First, this design isn't necessarily my own. It's a common mid century design that I added some of my favorite details to. Mainly the box joinery. Sorry about the images being smaller, I only took these with my iPhone and updated my progress on Instagram a while back. My Instagram is @jessemckee if you enjoy following woodworkers like I do.
I didn't come up with plans for this since I judged the height first by the height of my couch, then by proportion of the legs and box opening last. The end product ended up being 24x48" and the box is 9.5" tall and the legs are 6" tall.
My favorite wood is walnut and I ordered around 30 board feet of 4/4 S4S (surfaced on all 4 sides) from my local hardwood dealer. I ordered a bit extra for possible mess-ups, so not sure what my table ended up using.
All the materials for this project totaled to roughly $175. That's for the wood and finish.
Step 1: Thicknessing and Surfacing the Wood
I roughly cut my pieces to size with a couple inches longer than needed for good measure (in case I screwed up my box joints later) then ran all my boards through the thickness planer first to guarantee a perfect glue-up. With the wood being S4S, this saved a lot of time not having to use the jointer.
Step 2: Glue Up the Panels
I used a biscuit jointer on all the pieces for alignment as I glued everything up.

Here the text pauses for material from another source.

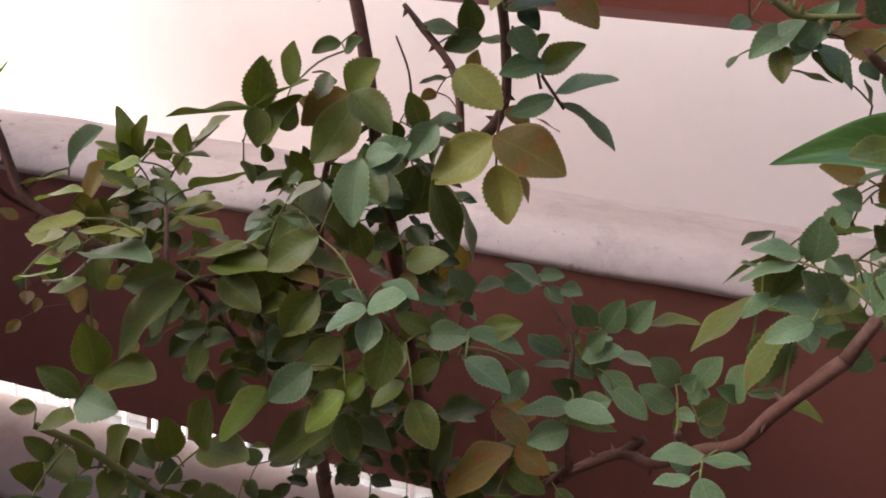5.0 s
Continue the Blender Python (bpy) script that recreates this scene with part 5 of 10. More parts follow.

The boards all glued up. The walnut is incredible.
Step 4: Box Joints
Most of us have seen multiple variations of box jointing jigs for the table saw, but when you have a piece that is 48-50" long, that jig is a little small and I don't have the ceiling height to push the ends through my table saw. So, I made a portable jig to be used with the router that can track down the piece as I cut out each box individually. It actually didn't take long once the jig was set up. I'm sure this jig is common and has a name, but I couldn't seem to find anything so this came from my brain and probably could have been made a bit better.
Knowing that I had two lateral pieces and three vertical pieces, I wanted to cut them all at once for perfect alignment. The jig was made to sandwich all the pieces. It worked surprisingly well.
Step 5: Dry Fit
The moment of truth. The first dry fit. It was a little snug, but nothing a chisel couldn't fix. Once this worked, I was able to mark out the center mortices which was probably the scariest thing. You can see a little closer of an image of the center mortices a few images down.
Step 6: Center Mortices
For the center mortises, I took the center vertical piece and flipped it upside down on the top to mark my holes. Then on to cutting into the perfect top... Take a deep breath. I bored out most of the material using a forstner bit and chiseled the holes square. My biggest concern was that when I would push the vertical piece up the mortices from the bottom that I would blow something out, but luckily the walnut was hard enough that it held together nicely.
Step 7: Assembly and Gluing of the Box
Now to glue it up. Never enough clamps. Luckily, my workbench was super flat at the time and I used it as a reference for warp prevention.
Step 8: The Legs
Now on to the legs. I wanted the legs to be 6" tall and strong. It's a coffee table, in the center of the room and I want to put my feet on it, and sometimes I will sit on it to put my shoes on or my kid will want to crawl all over it and jump off when I'm not looking. So I decided to do open mortice and tenons to attach the feet to the aprons.
Here's my tenon jig modified to accept the angle I decided on. Maybe a 20 degree angle? I don't remember. Do whatever makes you happy.
Step 9: Legs Assembled
Here are the legs all cut, and glued up. I added some oak dowels for decoration and possible added strength. The legs attach to the box by screws.
Here's the piece before final sanding and finishing.
Step 11: The Finish
Now to disassemble and finish. I went with a satin wipe on poly from General Finishes. Around 4 coats on the entire piece and 6-7 coats on the top. Even after building up that many coats, it still feels natural and water rings still haven't shown up after a year's worth of use.